→ Short problem: Look for "None" in the listing below. Gather each line that contains it.

→ Data section:
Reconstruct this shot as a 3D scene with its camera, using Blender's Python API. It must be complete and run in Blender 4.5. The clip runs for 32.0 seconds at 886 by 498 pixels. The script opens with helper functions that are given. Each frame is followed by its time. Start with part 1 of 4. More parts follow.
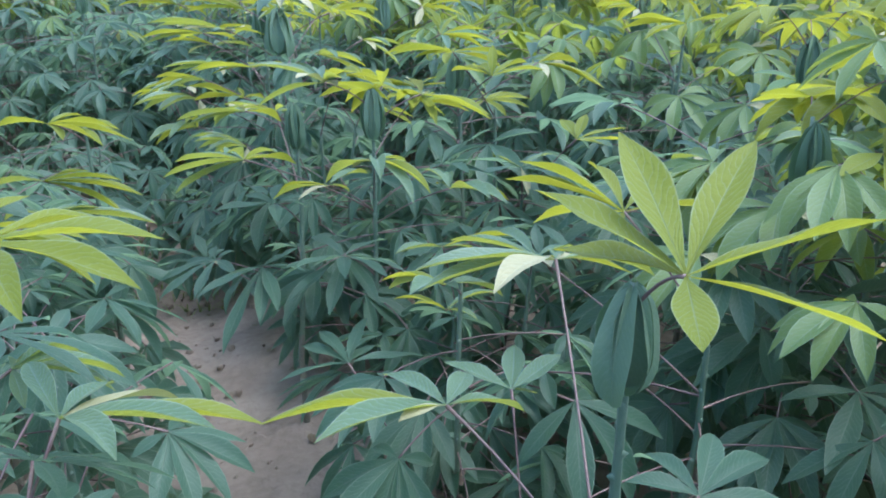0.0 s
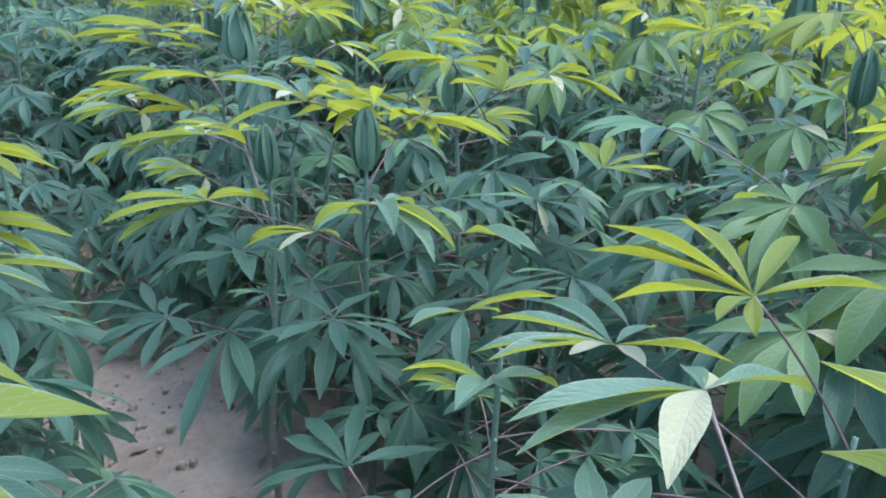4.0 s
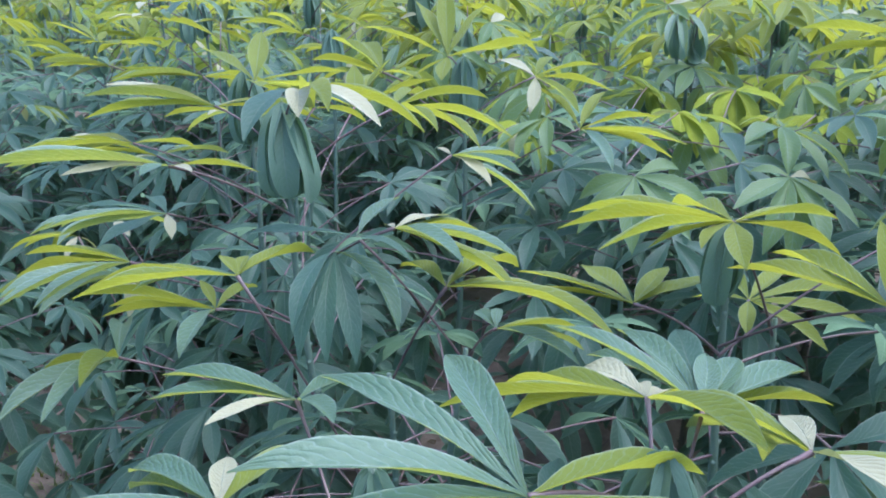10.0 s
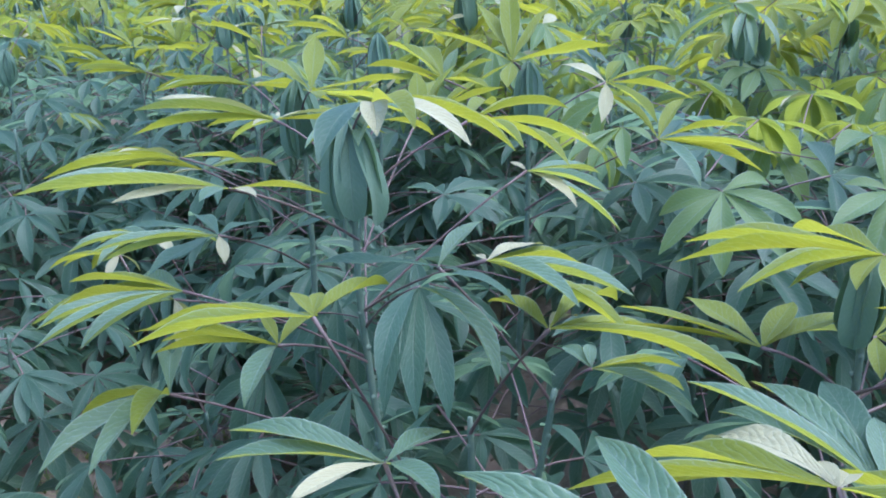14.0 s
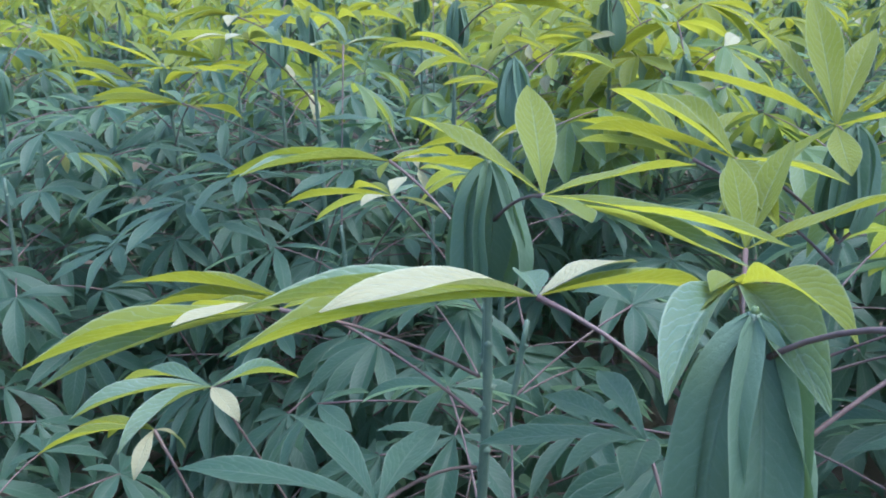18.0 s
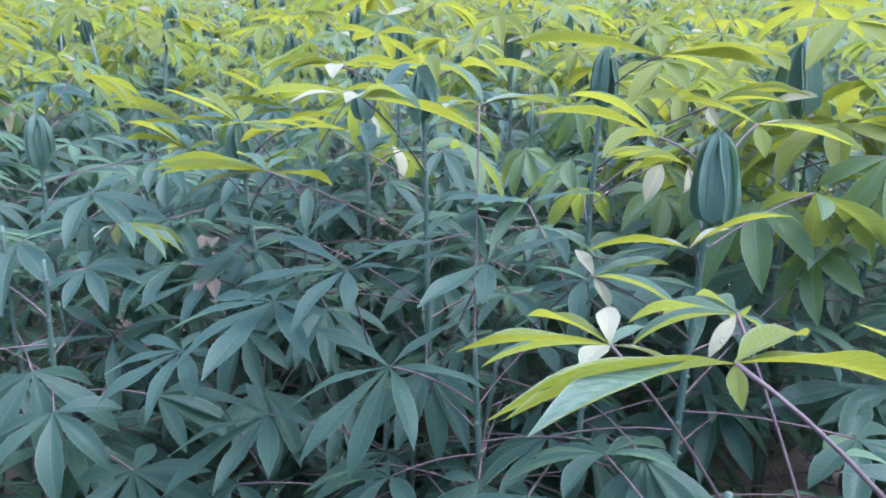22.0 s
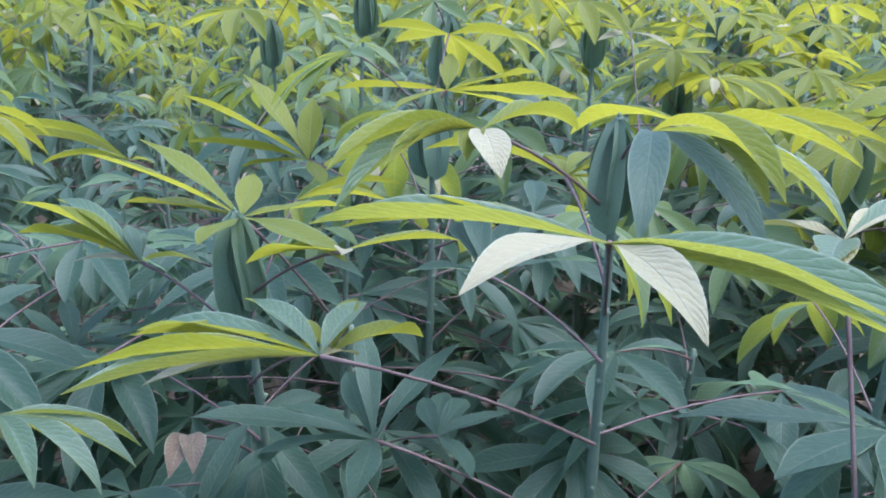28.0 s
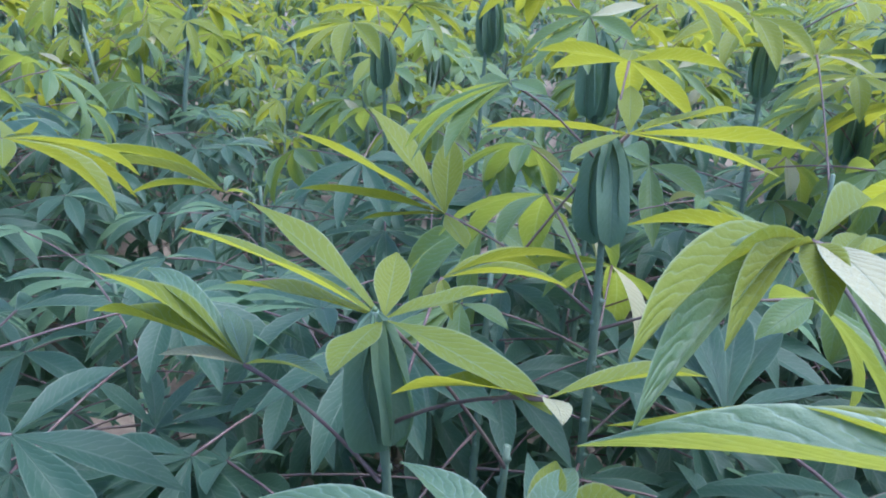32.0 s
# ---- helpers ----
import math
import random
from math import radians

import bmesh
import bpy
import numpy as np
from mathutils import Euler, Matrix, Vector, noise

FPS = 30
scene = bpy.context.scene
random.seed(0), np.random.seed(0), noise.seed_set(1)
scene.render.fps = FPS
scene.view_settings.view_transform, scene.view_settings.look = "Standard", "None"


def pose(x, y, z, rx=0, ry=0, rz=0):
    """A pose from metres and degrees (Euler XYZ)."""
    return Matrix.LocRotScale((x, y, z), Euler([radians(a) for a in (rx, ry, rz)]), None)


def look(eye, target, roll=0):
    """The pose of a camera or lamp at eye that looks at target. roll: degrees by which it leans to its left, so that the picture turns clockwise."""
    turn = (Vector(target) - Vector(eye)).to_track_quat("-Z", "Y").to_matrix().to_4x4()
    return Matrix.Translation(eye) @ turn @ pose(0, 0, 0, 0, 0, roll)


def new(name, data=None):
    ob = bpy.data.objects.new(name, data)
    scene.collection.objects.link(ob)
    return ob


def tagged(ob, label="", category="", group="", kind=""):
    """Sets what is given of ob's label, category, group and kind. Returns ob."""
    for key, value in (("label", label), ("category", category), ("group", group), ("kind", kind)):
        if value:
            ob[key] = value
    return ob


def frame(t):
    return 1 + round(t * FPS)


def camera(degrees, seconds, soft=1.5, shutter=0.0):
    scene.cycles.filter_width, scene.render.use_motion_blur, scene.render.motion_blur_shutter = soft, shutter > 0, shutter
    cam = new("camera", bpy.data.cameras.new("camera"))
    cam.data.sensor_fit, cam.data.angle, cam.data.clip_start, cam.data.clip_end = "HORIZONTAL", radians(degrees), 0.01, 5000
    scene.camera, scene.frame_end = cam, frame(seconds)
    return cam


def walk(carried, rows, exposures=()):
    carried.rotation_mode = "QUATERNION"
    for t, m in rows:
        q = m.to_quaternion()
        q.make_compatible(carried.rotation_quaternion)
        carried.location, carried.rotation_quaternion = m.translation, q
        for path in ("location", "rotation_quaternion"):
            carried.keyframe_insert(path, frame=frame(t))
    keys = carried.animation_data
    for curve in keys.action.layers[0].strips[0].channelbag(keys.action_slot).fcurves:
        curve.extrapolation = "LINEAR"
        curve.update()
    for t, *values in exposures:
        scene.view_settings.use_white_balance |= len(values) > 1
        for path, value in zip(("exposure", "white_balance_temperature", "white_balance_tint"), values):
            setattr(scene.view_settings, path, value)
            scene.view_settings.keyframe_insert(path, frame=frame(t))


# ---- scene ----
cam = camera(58.6, 32.0, soft=1.9)
# seconds; eye in metres; yaw to the left, pitch up and roll in degrees
ROWS = [
    (0, 0.050, 0.136, 1.484, -1.01, -22.29, 0.83),
    (0.5, 0.025, 0.315, 1.490, -0.93, -21.96, 0.90),
    (1, 0.007, 0.467, 1.481, -1.11, -21.81, 0.89),
    (1.5, -0.008, 0.535, 1.474, -1.11, -22.06, 0.90),
    (2, -0.036, 0.542, 1.481, -3.28, -22.23, 1.64),
    (2.5, -0.060, 0.542, 1.466, -3.99, -22.56, 1.93),
    (4.5, -0.118, 0.547, 1.443, -5.67, -22.14, 2.16),
    (5, -0.155, 0.673, 1.434, -4.77, -21.92, 1.91),
    (5.5, -0.126, 0.901, 1.445, -2.88, -21.29, 1.69),
    (6, -0.103, 1.006, 1.436, -2.73, -21.12, 1.63),
    (6.5, -0.106, 1.095, 1.432, -3.02, -21.17, 1.38),
    (7, -0.170, 1.267, 1.445, -3.59, -20.76, 1.40),
    (7.5, -0.208, 1.354, 1.431, -3.99, -20.77, 1.16),
    (8, -0.221, 1.450, 1.428, -3.61, -20.70, 1.07),
    (8.5, -0.244, 1.576, 1.442, -3.49, -20.66, 0.45),
    (9, -0.273, 1.657, 1.452, -3.17, -20.62, 0.05),
    (9.5, -0.286, 1.693, 1.448, -2.78, -20.61, -0.16),
    (10, -0.293, 1.723, 1.439, -2.67, -20.59, -0.29),
    (10.5, -0.304, 1.742, 1.436, -2.71, -20.59, -0.32),
    (11, -0.306, 1.745, 1.435, -2.51, -20.49, -0.42),
    (11.5, -0.301, 1.741, 1.422, -1.88, -20.42, -0.64),
    (12, -0.299, 1.756, 1.432, -1.88, -20.60, -0.80),
    (12.5, -0.311, 1.776, 1.431, -1.79, -20.51, -0.88),
    (13, -0.327, 1.776, 1.424, -1.78, -20.49, -0.93),
    (13.5, -0.355, 1.785, 1.435, -1.46, -20.49, -0.85),
    (14, -0.375, 1.855, 1.435, -0.91, -20.55, -0.96),
    (14.5, -0.441, 1.991, 1.450, -0.66, -20.62, -0.48),
    (15, -0.496, 2.084, 1.444, -0.44, -19.85, -0.92),
    (15.5, -0.546, 2.178, 1.428, -0.31, -19.68, -0.73),
    (17.5, -0.643, 2.538, 1.415, -0.23, -19.59, -0.33),
    (18, -0.686, 2.595, 1.412, -0.41, -20.17, -0.24),
    (18.5, -0.734, 2.642, 1.415, -0.44, -20.66, 0.44),
    (19, -0.761, 2.651, 1.420, -0.36, -20.64, 0.94),
    (19.5, -0.771, 2.649, 1.430, -0.24, -20.40, 1.03),
    (20, -0.808, 2.683, 1.432, -0.31, -19.70, 1.65),
    (20.5, -0.847, 2.722, 1.427, -0.58, -18.91, 1.80),
    (21, -0.886, 2.767, 1.426, -0.56, -18.67, 1.69),
    (21.5, -0.922, 2.890, 1.427, 0.81, -18.40, 1.31),
    (22, -0.940, 3.037, 1.428, 1.03, -18.33, 0.58),
    (22.5, -0.959, 3.097, 1.424, 0.81, -18.32, -0.07),
    (23, -0.985, 3.150, 1.435, -1.45, -18.72, 0.46),
    (23.5, -1.024, 3.211, 1.435, -4.07, -18.69, 1.09),
    (24, -1.076, 3.278, 1.417, -5.07, -18.63, 1.40),
    (24.5, -1.087, 3.427, 1.409, -4.86, -18.52, 1.31),
    (26.5, -1.149, 3.846, 1.413, -3.63, -20.75, 0.80),
    (27, -1.188, 3.883, 1.428, -3.85, -21.08, 0.81),
    (27.5, -1.224, 3.897, 1.431, -3.78, -20.32, 0.78),
    (28, -1.254, 3.923, 1.424, -3.64, -20.20, 1.43),
    (28.5, -1.286, 3.938, 1.415, -3.75, -20.09, 1.51),
    (29, -1.305, 3.979, 1.417, -3.47, -20.01, 1.71),
    (29.5, -1.302, 4.074, 1.430, -2.25, -19.57, 2.30),
    (30, -1.288, 4.154, 1.426, -0.75, -19.43, 1.92),
    (30.5, -1.281, 4.201, 1.421, 0.91, -19.51, 1.58),
    (31, -1.276, 4.237, 1.413, 2.84, -19.68, 0.93),
    (31.5, -1.323, 4.231, 1.425, 3.11, -19.87, 0.81),
    (32, -1.364, 4.211, 1.417, 2.20, -19.70, 1.50),
]
EXPOSURES = [(0.0, 0.16, 5200, 4), (2.0, 0.16, 5150, 3), (5.0, 0.20, 4980, 6), (8.0, 0.17, 4980, 13), (10.0, 0.12, 4980, 13), (15.0, 0.13, 4920, 11), (18.0, 0.09, 5120, 8), (20.0, 0.21, 5020, 11), (23.0, 0.37, 4970, 21), (28.0, 0.13, 5200, 18), (30.0, 0.01, 5150, 13), (31.0, -0.04, 5100, 11), (32.0, 0.0, 5000, 11)]
walk(cam, [(t, pose(x, y, z, 90 + pitch, 0, yaw) @ pose(0, 0, 0, 0, 0, roll)) for t, x, y, z, yaw, pitch, roll in ROWS], EXPOSURES)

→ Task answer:
scene.view_settings.view_transform, scene.view_settings.look = "Standard", "None"
    return Matrix.LocRotScale((x, y, z), Euler([radians(a) for a in (rx, ry, rz)]), None)
def new(name, data=None):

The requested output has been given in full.